Filling the Well: Elizabeth Graver on the early stages of the writing process

Elizabeth Graver portrait

Elizabeth Graver has been a professor of English and Creative Writing at Boston College since 1993. She is the author of the National Book Award-nominated The End of the Point (2013),  as well as the novels Awake (2005), The Honey Thief (2000), and The Unraveling (1999) and the short story collection Have You Seen Me? (1991). 

I am currently in the early stages of a new project that finds its inspiration in the Sephardic Jewish history of my family on my mother’s side.  As is typical for me at this stage, the project’s shape (linked stories? novel? non-fiction?) is still well beyond my grasp. So, too, are the defining features of its central characters and even its time frame (1492-2014?  1910-1960?  1957?).  I love this phase, when everything is possibility and play. I research, mull, gather, interview, dream, discard, gather more, explore.

Two months ago, I traveled with my mother to Barcelona, where we met her first cousin, Silvia, and visited my great-grandfather’s grave and the site of the hidden synagogue where he was caretaker. A few months earlier, we made a pilgrimage to the house in Queens where my mother grew up and the street corner on Linden Boulevard — now home to a Haitian church — where my grandfather had his ice cream store.  I went, this past year, to Chicago, where I interviewed my Uncle David, and to Fort Lauderdale, where I interviewed my Uncle Al.

All this venturing out is central to my process (not to mention fun). I’m not looking for facts so much as for pulses, points of energy, the beginnings of stories that make me want to know — or imagine — more.  Equally central to my process, though, is the venturing in:  inside my own mind, of course, but also inside the nourishing, instructive, inspiring worlds of other people’s books.

When I was writing The End of the Point — a novel about a family that returns for over half a century to one small spit of land on Buzzards Bay — I turned to books where geographic place — singular, intense, returned to, beloved, often under siege — figures almost as a central character.  I read Wendell Berry, John Hanson Mitchell, Terry Tempest Williams, John Berger, Jane Brox.  I read To the Lighthouse, Annie Dillard’s The Maytrees, The Good House by Ann Leary, The Big House by George Howe Colt, Emerson, Thoreau.

This new project is also about place and family, but my lens has changed, and now I’m interested in place as plural, multiple, in stories of diaspora — place flung wide, seeds spread.  My reading this year has been full of stories of crossings and migrations by Edwidge Danticat, Maxim Shrayer, Zadie Smith, Junot Diaz, Colum McCann, Dinaw Mengestu, Eva Hoffmann, André Aciman . . . .

This morning, I turned to Michael Ondaatje’s memoir Running in the Family, about growing up in a Dutch-Ceylonese family in Sri Lanka.   I’d read it before, years ago, but in my current state of mind, it felt like a new book with new things to teach me, and I devoured it.  Its crossings are temporal, geographic and cultural but also formal, as it moves between poetry, prose, and photographs.  It is funny and strange, opaque at times, full of epigraphs and other people’s voices.  Confident in its own peculiar shape.

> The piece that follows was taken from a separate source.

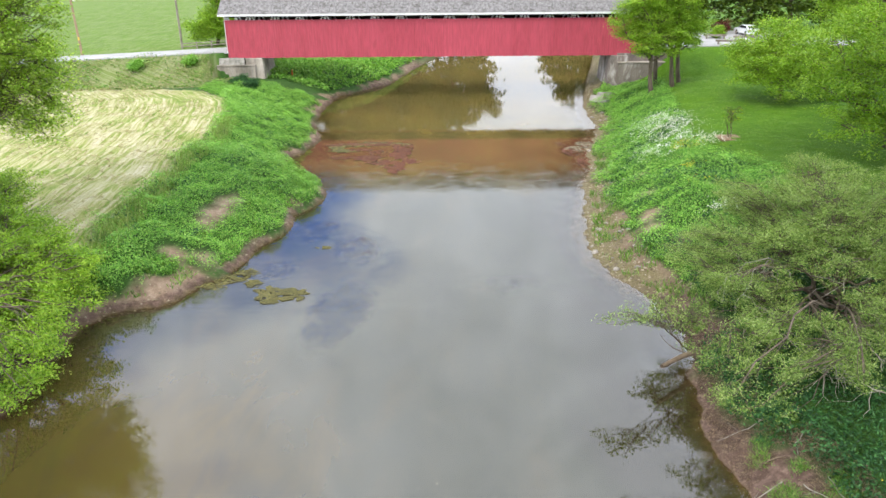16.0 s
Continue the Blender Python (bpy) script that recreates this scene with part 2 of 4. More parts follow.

Urgent in its devotion to its own complex and often hard-to-pin-down story.  Here is one (out of many) gorgeous, fiercely particular little chunk:

I still believe  the most beautiful alphabet was created by the Sinhalese.  The inset of ink curves into a shape that is almost sickle, spoon, eyelid.  The letters are washed blue glass which betray no jaggedness.  Sanskrit was governed by verticals, but its sharp grid features were not possible in Ceylon. Here the Ola leaves which people wrote on were too brittle. A straight line would cut apart the leaf and so a curling alphabet was derived from its Indian cousin.  Moon coconut.  The bones of a lover’s spine.

And so I fill my well.  It will be months, I suspect, before I really start to write.